Hungarian journalists, who tried to find out more about the EU reaction in Brussels, learned that a unilateral move in contravention of a hard-and-fast rule such as Dublin III is unheard of. What Hungary could do if it is unable to fulfill its obligations is to ask for additional financial assistance. Mind you, it will be difficult to argue that Hungary is overburdened by refugees returned from western countries when their number over the last year was 827. One possible outcome of Viktor Orbán’s “naughtiness” will be another useless infringement procedure, although the Demokratikus Koalíció also suggested that Hungary’s refusal to cooperate might mean a loss of EU subsidies that are earmarked for the upkeep of refugees while their cases are being investigated.
That was the situation last night. This morning the ministry of interior, which is responsible for handling the refugee issue and was the one that informed a score of countries of Hungary’s decision, changed its story. What the ministry said last night was “misunderstood.” Hungary is not planning to abrogate the Dublin agreement.
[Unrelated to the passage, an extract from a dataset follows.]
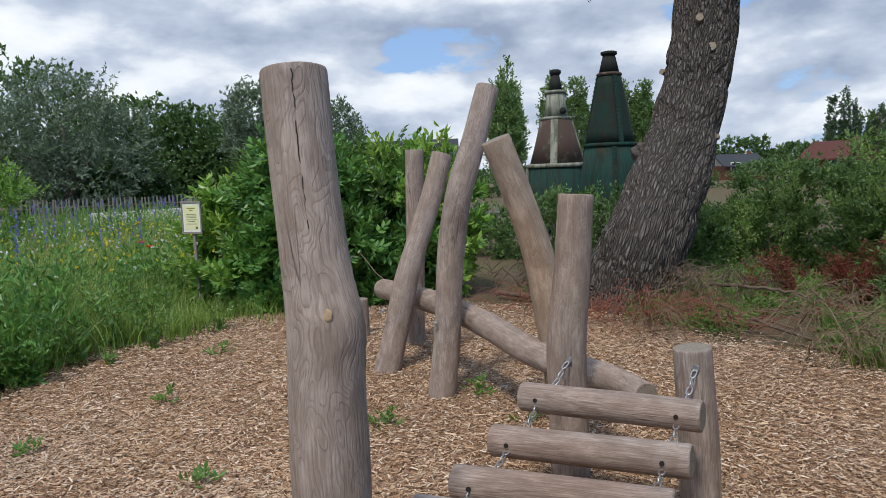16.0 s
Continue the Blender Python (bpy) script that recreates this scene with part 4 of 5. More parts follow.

The government is simply asking for “a little patience.” According to EU standards, Hungary has accommodations for only 1,500 people, but 3,500-4,000 refugees are currently in the country. According to the ministry of interior, the western countries would like to send 600-700 people back to Hungary, and the government is asking for “technical patience,” whatever that means, only in their case.
In addition, this morning the cabinet held a meeting after which Péter Szijjártó, the foreign minister, gave a brief press conference during which they reiterated this latest version of Hungary’s policy on the refugee issue. Any suspension of the EU rule is out of the question. The Hungarian government will “begin consultations with the first deputy president of the EU,” Frans Timmermans.
Whatever happened between yesterday afternoon and this morning, it had to be something that made a strong impression on Viktor Orbán and his crew. Moreover, it is doubtful that the idea of “consultations” was initiated by the Hungarian government. More likely than not, Timmermans strongly urged Szijjártó & Co. to report to him on Hungary’s policy. I wish Szijjártó the best of luck in trying to explain the exact position of the government on the matter. At the moment the messages coming from various ministries are so confusing that I doubt that even top government officials know what the real situation is.
In Brussels the Hungarian government most likely will try to argue that those refugees who come to Hungary through Greece, Macedonia, and Serbia are coming from “safe”countries and therefore are not eligible for protection on the territory of Hungary. I doubt that this argument will float. Admittedly, the Dublin III agreement is unfair in the sense that certain countries, like Hungary and very soon Slovenia and Croatia, have to carry most of the burden of the overland refugee explosion. But, under the present circumstances, the best Hungary can hope for is financial and personnel assistance in dealing with the refugees.
Otherwise, the government is proceeding with its plans to build a fence along the Serbian border, which many western politicians condemn as an act that might create a chain reaction. Italian Prime Minister Matteo Renzi, speaking in the Italian senate, said that “those of us who saw the destruction of walls will have to be the ones who prevent the raising of such walls again in Europe.” Szijjártó announced that, if necessary, they will erect fences not only between Hungary and Serbia but between Hungary and other countries as well. I wonder which countries he has in mind. I wouldn’t be surprised if the government extended the fence toward the west, along certain parts of the Croatian-Hungarian border.
Great efforts are also being made to catch refugees. Thousands of policemen are already patrolling the Serbian-Hungarian border. Today a huge police raid was conducted in Szeged, apparently prompted by the complaints of some residents about refugees hiding in the city. One such helpful citizen was interviewed this morning on TV2. She is an older woman who spends her entire day along the border, searching for refugees and handing them over to the police. Today’s police raid was successful. By 4 p.m. 728 refugees had been rounded up just in the city of Szeged.
László Toroczkai, the infamous neo-Nazi who has been banned from Slovakia, Romania, and Serbia because of his openly irredentist views and illegal activities and who became mayor of Ásotthalom in 2013, created a “civil guard” of about 15 volunteers who patrol and alert the local police. A reporter for the Irish Times encountered Toroczkai, who said that sometimes the refugees “break into an empty farmhouse to sleep or change clothes. But occasionally the owner comes back when they’re inside–and who would be pleased to find an Afghan or African family in their home like that?” A reporter from Al Jazeera experienced first hand the prejudice of Hungarians. He described a young woman reporter, most likely from the state television station, who “speaks of [the refugees] to us as though they are vermin.”
Viktor Orbán’s policy, which was sold as defending Hungarians from dangerous strangers, resonates with about 75% of the population. And so it is not surprising that, according to the latest opinion poll, Fidesz has rebounded, turning around the downward trend in its support over the past few months. The refugee issue was a godsend to Viktor Orbán.